In September of 1947, I entered Rhode Island State College. My favorite class was English taught by a Professor Smith. Some students called him "Dr. Sex" because in the books and stories we were required to read for him, much of our discussion seemed to revolve around that subject as it pertained to our assignments. "Sex" once gave a class writing assignment and to complete his assignment I would need a better writing instrument.

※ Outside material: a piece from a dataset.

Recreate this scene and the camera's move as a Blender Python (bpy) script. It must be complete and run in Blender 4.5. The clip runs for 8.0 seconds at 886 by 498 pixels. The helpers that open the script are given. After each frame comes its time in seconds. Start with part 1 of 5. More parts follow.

The college book store was in the basement of Quinn Hall. Quinn was a multitask building with library, administration office and a tiny college book store in its basement. I entered the store with a friend and asked the pretty coed grad student clerk about writing instruments. She was a little thing about five feet tall with light blue eyes and blond hair tied in a bun in back. She said they had the latest item, a newly invented pen called a "ball point". The ink was contained in the pen so, she explained, there would be no need to continuously dip the pen into an ink well. I bought one of her pens. Cost me six dollars, a lot of money for a poor freshman, and went home to my Quonset hut number 43 to begin "Sex's" assignment.
When I got half way through the "Sex" assignment, that ball point pen had indigestion, burped and all the ink came bubbling out and on to my creative writing. All would have to be done over again! There was no guarantee on the pen. I could not get my money back and could not afford buying another. I finished the assignment using the old pen and ink bottle instrument.
Things are a bit different these days. On the top of my bedroom bureau there are many ball point pens, only two of which I paid for. These two specials are for doing a daily crossword puzzle; they write with dark ink and have erasers that quickly mute any mistake. The rest are all free. They have a litany of names on them. They come from doctors, hotels, orthopedic centers, insurance companies, churches and there is a special one emblazoned "Class of 1943 60th Anniversary Reunion EPHS".
Today one can have a much better ball point pen given to him than one he could buy sixty years ago! These pens write nice and clean, they do not get indigestion and if they run out of ink you can throw them away and get another for no charge!